As expectativas iniciais indicavam que o roll-out do primeiro exemplar ocorreria em outubro do ano de 1995. Dois dias depois seria a vez do roll-out do segundo exemplar. O primeiro voo deveria ocorrer antes do Natal daquele ano e após doze meses de ensaios a aeronave receberia o certificado da FAA. Na sequência os dois primeiros exemplares seriam entregues ao primeiro cliente do modelo.
Os problemas com a integração do software tornaram-se críticos nessa etapa. A versão inicial (Block 1.1) era apenas para testar alguns componentes do circuito eletrônico. Já a versão Block 1.2 possuía os códigos necessários para fazer a aeronave voar e foi inicialmente carregada num simulador de voo para testes. Para o processo de certificação civil seria empregada a versão Block 2, que teria mais de 90% das funcionalidades da versão militar (Block 3).

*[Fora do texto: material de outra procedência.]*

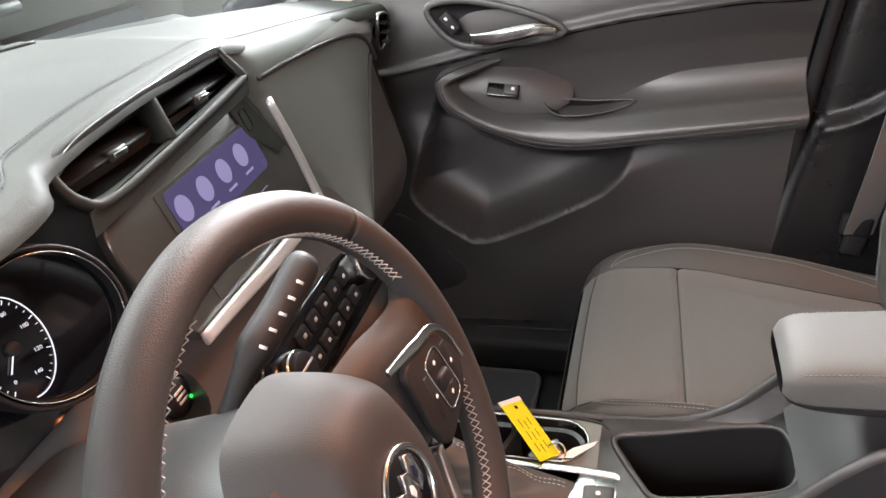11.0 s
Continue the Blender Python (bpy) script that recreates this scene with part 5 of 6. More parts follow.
for a in (-60, -30, 0, 30, 60):
    block("symbol", 0.0035, 0.0035, 0.001, KM @ pose(0.022 * math.sin(radians(a)) * 0.9, 0.003 + 0.019 * math.cos(radians(a)), 0.0085), INK, lamp_panel, bevel=0)
for px in (-0.043, 0.042):
    disc("side_button", 0.009, 0.006, KM @ pose(px, 0.0 + 0.004 * (px > 0) - 0.004 * (px < 0), 0.005), PLASTIC, lamp_panel, "round side button", n=20)
    tube("symbol", [KM @ V((px + 0.005 * math.cos(a), 0.004 * (1 if px > 0 else -1) + 0.005 * math.sin(a), 0.0118)) for a in np.linspace(0.5, 5.5, 8)], 0.0008, INK, lamp_panel, n=14, segs=5)
hood = thing("release_catch", "small white-lit release catch under the dashboard", "catch")
block("lever", 0.02, 0.030, 0.012, pose(-1.135, -0.578, 0.676, 0, 20, 10), HARD, hood, bevel=0.003)
block("mark", 0.010, 0.012, 0.010, pose(-1.126, -0.578, 0.676, 0, 20, 10), INK, hood, bevel=0.003)

# silver leaf, gloss band and left vent
YZ = Matrix(((0, 0, 1, 0), (1, 0, 0, 0), (0, 1, 0, 0), (0, 0, 0, 1)))


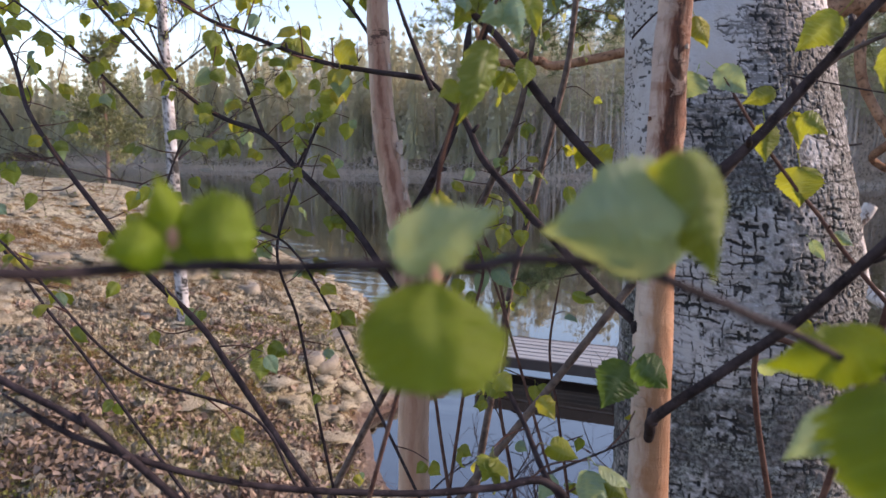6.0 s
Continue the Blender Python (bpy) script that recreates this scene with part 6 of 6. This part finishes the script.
leaf(lake_g, (0.093, 0.560, 2.533), (0.084, 0.564, 2.515), 0.0151, LEAF, 0)
leaf(lake_c, (0.122, 0.560, 2.514), (0.145, 0.564, 2.492), 0.0171, LEAF, 0)
leaf(lake_g, (0.137, 0.560, 2.488), (0.140, 0.564, 2.464), 0.0203, LEAF, 0)
leaf(lake_c, (0.151, 0.560, 2.489), (0.155, 0.564, 2.461), 0.0189, LEAF, 0)
leaf(lake_g, (0.174, 0.560, 2.510), (0.171, 0.564, 2.484), 0.0209, LEAF, 0)
leaf(lake_c, (0.165, 0.560, 2.529), (0.172, 0.564, 2.508), 0.0161, LEAF, 0)
leaf(lake_g, (0.145, 0.560, 2.539), (0.141, 0.564, 2.521), 0.0136, LEAF_PALE, 0)
leaf(lake_c, (0.147, 0.560, 2.546), (0.157, 0.564, 2.553), 0.0106, LEAF, 0)
leaf(lake_g, (0.203, 0.560, 2.489), (0.194, 0.564, 2.467), 0.0216, LEAF, 0)
leaf(lake_c, (0.207, 0.560, 2.539), (0.208, 0.564, 2.520), 0.0156, LEAF, 0)
leaf(lake_g, (0.196, 0.560, 2.515), (0.210, 0.564, 2.496), 0.0195, LEAF, 0)
leaf(lake_c, (0.032, 0.560, 2.526), (0.043, 0.564, 2.517), 0.0157, LEAF, 0)

# twig right before the lens
lens_twig = tagged(empty("birch_twig", (-1.0, -0.1, ground_at(-1.0, -0.1))), "dark birch twig with large fresh leaves hanging close to the viewer", "shrub")
lens_stem = branch(lens_twig, "stem", [(-1.020, -0.100, 1.200), (-0.850, -0.110, 2.100), (-0.560, -0.070, 2.520), (-0.390, -0.035, 2.625), (-0.325, 0.005, 2.644), (-0.301, 0.030, 2.643), (-0.293, 0.046, 2.643), (-0.264, 0.052, 2.644), (-0.237, 0.063, 2.645), (-0.233, 0.073, 2.643), (-0.225, 0.083, 2.644), (-0.207, 0.093, 2.643), (-0.194, 0.098, 2.638), (-0.181, 0.118, 2.629), (-0.169, 0.137, 2.621), (-0.157, 0.154, 2.612), (-0.143, 0.161, 2.603)], (0.005, 0.0032, 0.0018, 0.0015, 0.0014, 0.0014, 0.0013, 0.0013, 0.0013), TWIG, 0.05)
leaf(lens_stem, (-0.288, 0.046, 2.649), (-0.296, 0.037, 2.646), 0.0105, LEAF_FRESH, 0, 5)
leaf(lens_stem, (-0.287, 0.047, 2.650), (-0.290, 0.046, 2.662), 0.0077, LEAF_FRESH, 0, 5)
leaf(lens_stem, (-0.286, 0.048, 2.650), (-0.275, 0.058, 2.650), 0.0166, LEAF_FRESH, 0, 4)
leaf(lens_stem, (-0.286, 0.048, 2.648), (-0.284, 0.049, 2.643), 0.0061, LEAF_FRESH, 0, 5)
leaf(lens_stem, (-0.241, 0.055, 2.647), (-0.223, 0.063, 2.656), 0.0133, LEAF_PALE, 0, 5)
leaf(lens_stem, (-0.234, 0.057, 2.642), (-0.228, 0.044, 2.625), 0.0286, LEAF_FRESH, 0, 4)
leaf(lens_stem, (-0.194, 0.093, 2.654), (-0.223, 0.088, 2.650), 0.0284, LEAF_PALE, 0, 5)
leaf(lens_stem, (-0.196, 0.093, 2.666), (-0.189, 0.098, 2.640), 0.0185, LEAF, -15, 5)
leaf(lens_stem, (-0.148, 0.155, 2.617), (-0.178, 0.152, 2.609), 0.0171, LEAF_FRESH, 0, 5)
leaf(lens_stem, (-0.143, 0.153, 2.609), (-0.145, 0.121, 2.586), 0.0401, LEAF_FRESH, 0, 4)
leaf(lens_stem, (-0.157, 0.149, 2.599), (-0.172, 0.144, 2.586), 0.0112, LEAF_PALE, 0, 5)
leaf(lens_stem, (-0.126, 0.157, 2.597), (-0.116, 0.149, 2.585), 0.0117, LEAF_FRESH, 0, 5)
bud(lens_stem, (-0.287, 0.047, 2.649), 0.0022)
bud(lens_stem, (-0.234, 0.057, 2.643), 0.0022)
bud(lens_stem, (-0.202, 0.092, 2.646), 0.0022)
bud(lens_stem, (-0.147, 0.154, 2.613), 0.0024)
bud(front_arm, (0.049, 0.322, 2.726), 0.004)
bud(front_arm, (0.003, 0.350, 2.711), 0.004)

Alguns fornecedores atrasaram a entrega dos equipamentos e isso postergou os testes integração. Quase todos os equipamentos dos fornecedores falharam em testes de qualificação, sendo que alguns foram reprovados em testes de vibração, interferência eletromagnética e compatibilidade com o barramento. Além disso, a Lockheed encomendou todo o primeiro lote de produção sem que os mesmos fossem completamente testados.
Por causa dos problemas de integração o primeiro exemplar foi liberado para voo somente no início do mês de abril de 1996. Naquela época esperava-se que o programa sofresse um atraso de cinco meses e por este motivo a certificação foi postergada para maio de 1997. Em outras palavras, a empresa continuava acreditando que o programa de ensaios em voo levaria doze meses.
Quando os ensaios em voo começaram a abordar as características do C-130J em condições de estol, descobriu-se que o comportamento da aeronave não era igual ao dos seus antecessores (ver texto anterior – parte 3). Ao lado dos problemas de integração de software a busca por soluções aerodinâmicas para resolver o problema de estol foram os maiores responsáveis pelos atrasos no programa.
Com se não bastasse tudo isso, problemas com o fornecedor original das telas do painel também causaram atrasos no programa e o fornecedor foi substituído.